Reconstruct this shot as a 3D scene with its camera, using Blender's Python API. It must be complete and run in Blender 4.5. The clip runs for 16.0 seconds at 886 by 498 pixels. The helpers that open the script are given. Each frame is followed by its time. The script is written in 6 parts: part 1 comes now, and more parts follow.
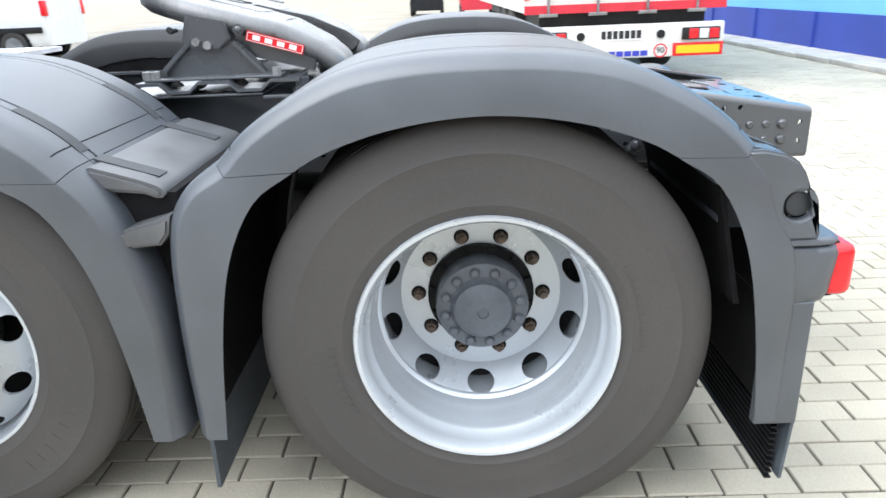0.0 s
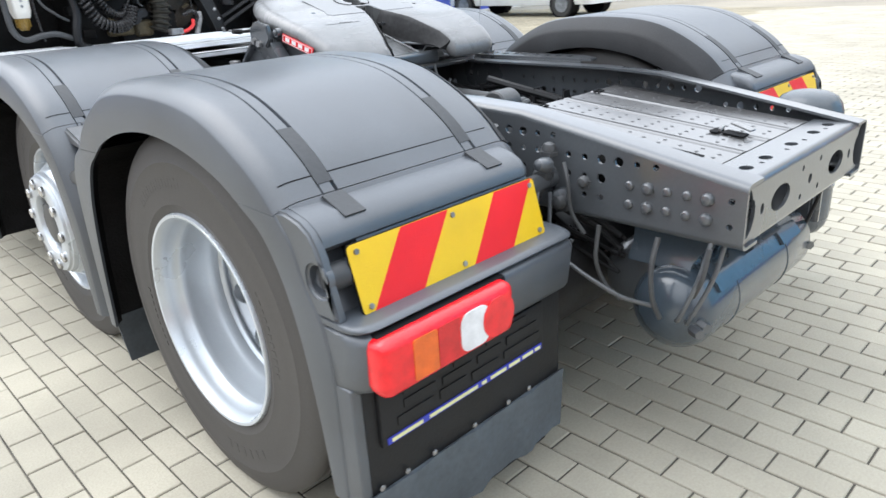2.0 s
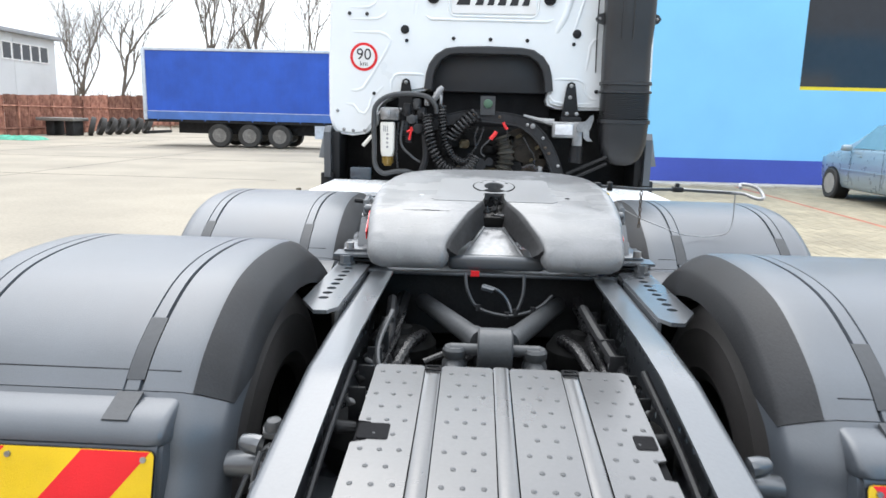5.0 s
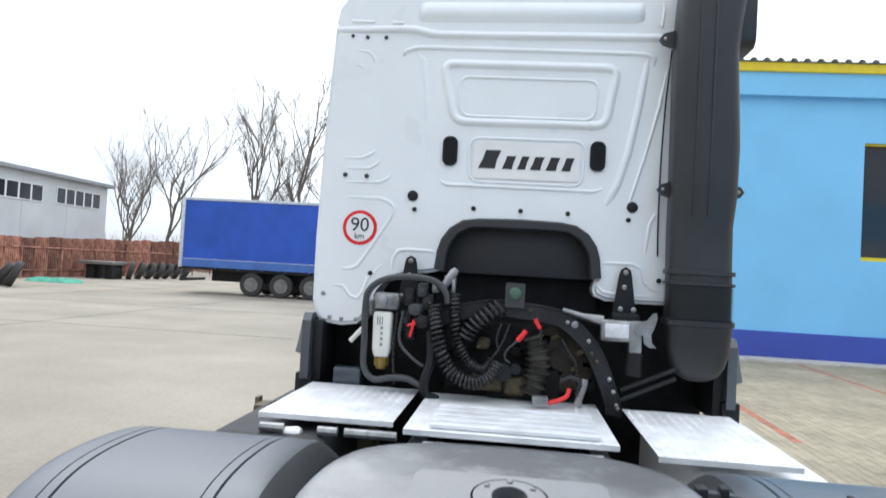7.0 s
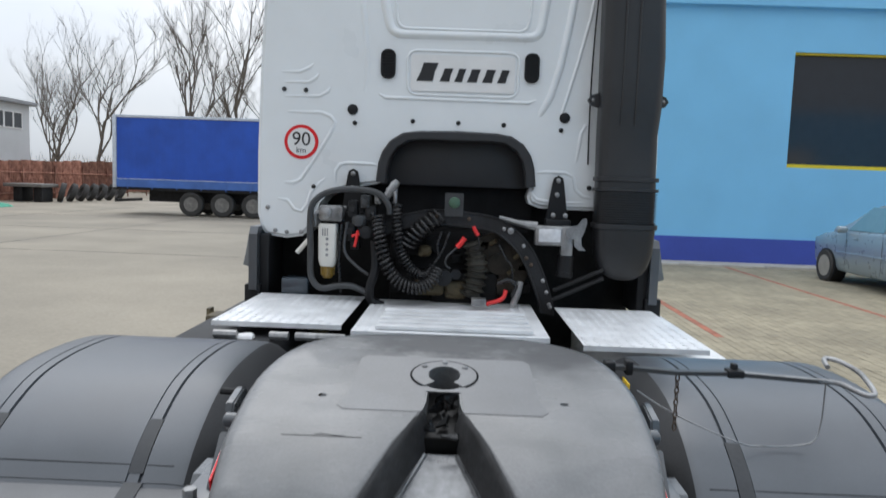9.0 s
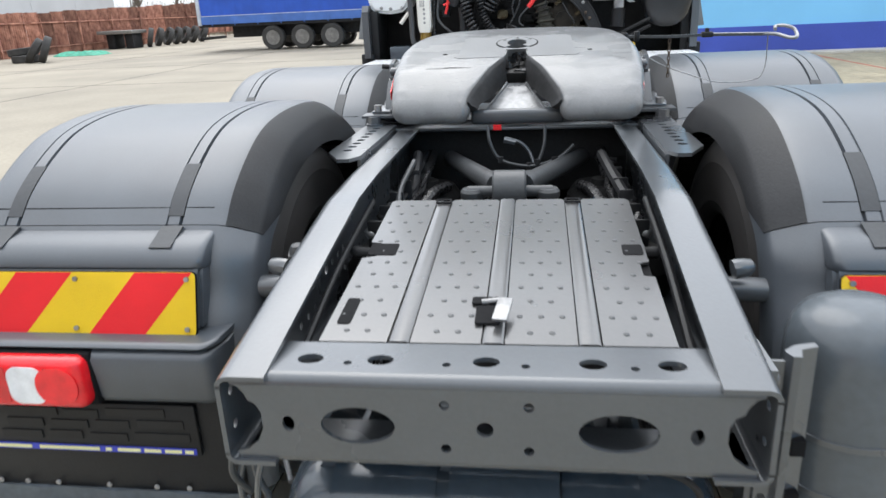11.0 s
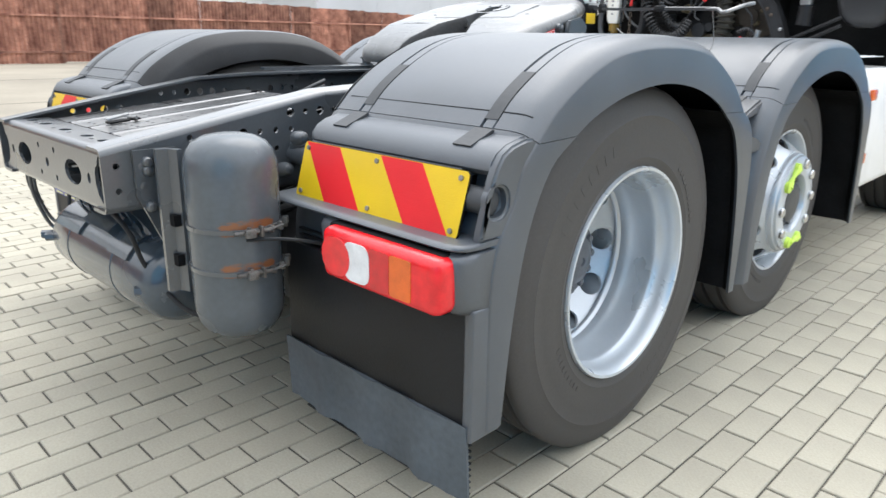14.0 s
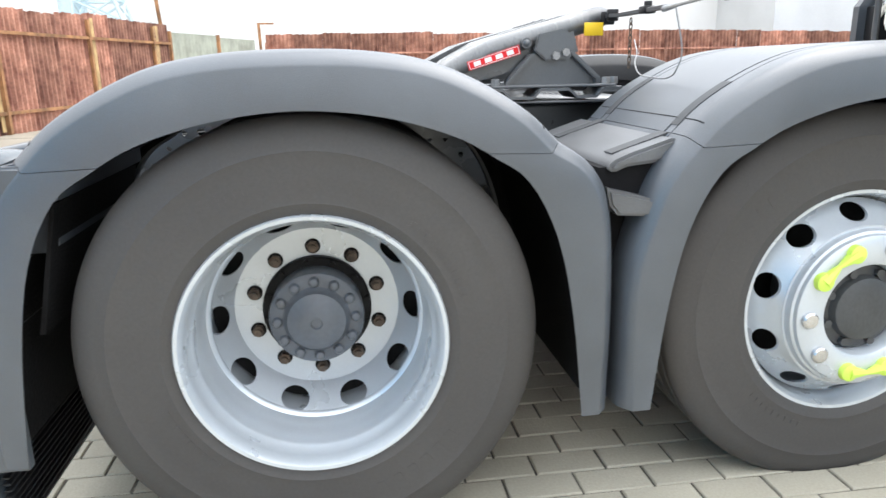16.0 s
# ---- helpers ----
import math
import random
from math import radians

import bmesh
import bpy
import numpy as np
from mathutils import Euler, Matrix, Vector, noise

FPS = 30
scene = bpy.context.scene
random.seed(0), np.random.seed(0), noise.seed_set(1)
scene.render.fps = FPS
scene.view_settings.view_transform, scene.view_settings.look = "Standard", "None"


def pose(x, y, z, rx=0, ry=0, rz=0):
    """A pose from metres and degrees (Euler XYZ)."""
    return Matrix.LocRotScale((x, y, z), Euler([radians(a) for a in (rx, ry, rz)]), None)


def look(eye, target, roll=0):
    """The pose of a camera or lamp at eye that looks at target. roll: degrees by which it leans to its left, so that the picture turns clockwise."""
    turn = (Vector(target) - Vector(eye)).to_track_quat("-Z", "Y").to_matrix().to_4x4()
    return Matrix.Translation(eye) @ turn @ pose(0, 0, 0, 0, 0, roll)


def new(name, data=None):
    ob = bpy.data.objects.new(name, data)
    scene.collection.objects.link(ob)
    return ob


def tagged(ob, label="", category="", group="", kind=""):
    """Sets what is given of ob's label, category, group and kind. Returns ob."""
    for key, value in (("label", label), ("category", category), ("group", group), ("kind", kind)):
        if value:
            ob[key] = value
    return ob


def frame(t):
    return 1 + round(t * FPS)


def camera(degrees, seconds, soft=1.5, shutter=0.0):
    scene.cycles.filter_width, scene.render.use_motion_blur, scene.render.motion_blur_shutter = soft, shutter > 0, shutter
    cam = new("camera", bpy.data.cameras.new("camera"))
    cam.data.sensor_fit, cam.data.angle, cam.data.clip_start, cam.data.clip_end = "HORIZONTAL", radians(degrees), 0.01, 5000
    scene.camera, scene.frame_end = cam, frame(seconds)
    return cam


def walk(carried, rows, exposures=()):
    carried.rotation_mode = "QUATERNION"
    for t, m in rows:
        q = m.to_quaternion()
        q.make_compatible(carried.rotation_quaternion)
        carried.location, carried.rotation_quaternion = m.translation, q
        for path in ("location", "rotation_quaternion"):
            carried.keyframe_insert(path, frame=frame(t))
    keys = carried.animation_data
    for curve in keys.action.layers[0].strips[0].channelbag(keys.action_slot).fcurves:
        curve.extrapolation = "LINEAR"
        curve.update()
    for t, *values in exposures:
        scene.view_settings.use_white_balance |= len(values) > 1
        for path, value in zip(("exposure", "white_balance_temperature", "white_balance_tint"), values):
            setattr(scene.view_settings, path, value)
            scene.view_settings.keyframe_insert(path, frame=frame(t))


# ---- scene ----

----

WHAT IS BEING ASKED:
Omit each picture, then return all of the listing exactly as it stands.

WRITTEN RESPONSE:
Reconstruct this shot as a 3D scene with its camera, using Blender's Python API. It must be complete and run in Blender 4.5. The clip runs for 16.0 seconds at 886 by 498 pixels. The helpers that open the script are given. Each frame is followed by its time. The script is written in 6 parts: part 1 comes now, and more parts follow.
0.0 s
2.0 s
5.0 s
7.0 s
9.0 s
11.0 s
14.0 s
16.0 s
# ---- helpers ----
import math
import random
from math import radians

import bmesh
import bpy
import numpy as np
from mathutils import Euler, Matrix, Vector, noise

FPS = 30
scene = bpy.context.scene
random.seed(0), np.random.seed(0), noise.seed_set(1)
scene.render.fps = FPS
scene.view_settings.view_transform, scene.view_settings.look = "Standard", "None"


def pose(x, y, z, rx=0, ry=0, rz=0):
    """A pose from metres and degrees (Euler XYZ)."""
    return Matrix.LocRotScale((x, y, z), Euler([radians(a) for a in (rx, ry, rz)]), None)


def look(eye, target, roll=0):
    """The pose of a camera or lamp at eye that looks at target. roll: degrees by which it leans to its left, so that the picture turns clockwise."""
    turn = (Vector(target) - Vector(eye)).to_track_quat("-Z", "Y").to_matrix().to_4x4()
    return Matrix.Translation(eye) @ turn @ pose(0, 0, 0, 0, 0, roll)


def new(name, data=None):
    ob = bpy.data.objects.new(name, data)
    scene.collection.objects.link(ob)
    return ob


def tagged(ob, label="", category="", group="", kind=""):
    """Sets what is given of ob's label, category, group and kind. Returns ob."""
    for key, value in (("label", label), ("category", category), ("group", group), ("kind", kind)):
        if value:
            ob[key] = value
    return ob


def frame(t):
    return 1 + round(t * FPS)


def camera(degrees, seconds, soft=1.5, shutter=0.0):
    scene.cycles.filter_width, scene.render.use_motion_blur, scene.render.motion_blur_shutter = soft, shutter > 0, shutter
    cam = new("camera", bpy.data.cameras.new("camera"))
    cam.data.sensor_fit, cam.data.angle, cam.data.clip_start, cam.data.clip_end = "HORIZONTAL", radians(degrees), 0.01, 5000
    scene.camera, scene.frame_end = cam, frame(seconds)
    return cam


def walk(carried, rows, exposures=()):
    carried.rotation_mode = "QUATERNION"
    for t, m in rows:
        q = m.to_quaternion()
        q.make_compatible(carried.rotation_quaternion)
        carried.location, carried.rotation_quaternion = m.translation, q
        for path in ("location", "rotation_quaternion"):
            carried.keyframe_insert(path, frame=frame(t))
    keys = carried.animation_data
    for curve in keys.action.layers[0].strips[0].channelbag(keys.action_slot).fcurves:
        curve.extrapolation = "LINEAR"
        curve.update()
    for t, *values in exposures:
        scene.view_settings.use_white_balance |= len(values) > 1
        for path, value in zip(("exposure", "white_balance_temperature", "white_balance_tint"), values):
            setattr(scene.view_settings, path, value)
            scene.view_settings.keyframe_insert(path, frame=frame(t))


# ---- scene ----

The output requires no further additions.